Day 10: Saturday While drinking coffee and getting geared up to go to the Greenmarket, I reflect. This little experiment has been good, I think. It’s made me feel less guilt-ridden about what I waste, even if it has made it all too clear that I waste a lot (and need to get better at that). There’s something soothing about putting scraps in a particular place and knowing they will go to do good and not bad in the world. And the process has made me think a lot more about what I consume, both in terms of quantity and quality. Unlike Kelly’s trial with the worm bin, the hard part has been largely confined to maneuvering the pail in and out of the fridge and remembering to put food waste in a new place. For a single, childless person who doesn’t cook terribly much and lives close to a park, it really couldn’t be easier. And maybe this is an utter coincidence, but I’ve seen more bugs in my apartment when I haven’t been composting.
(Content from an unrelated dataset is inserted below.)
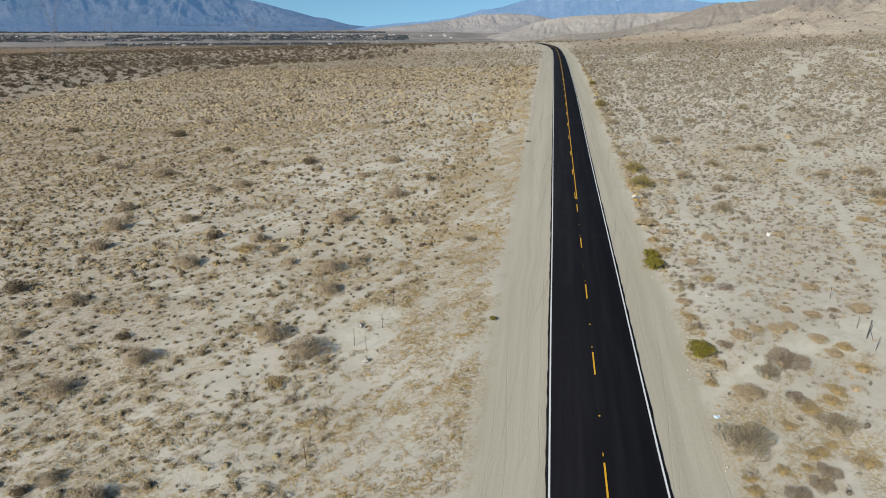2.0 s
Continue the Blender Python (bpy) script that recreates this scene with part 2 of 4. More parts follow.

Okay, yes, the vegetables in the bag smell a wee bit rotten, largely because they’ve been malingering for a week, but when I put my nose to the pail, it’s almost pleasant, with a hint of spiciness. To my great surprise, when I dump the scraps in the large compost bins at the Greenmarket right next to where doggy portraits are being shot in 90-degree heat, there’s not much of a smell, either. Frozen melons converge with my greens and coffee in lovely harmony, and everyone seems to be smiling. I head off into the sun, thinking, Composting is great! But worms? That’s where I draw the line.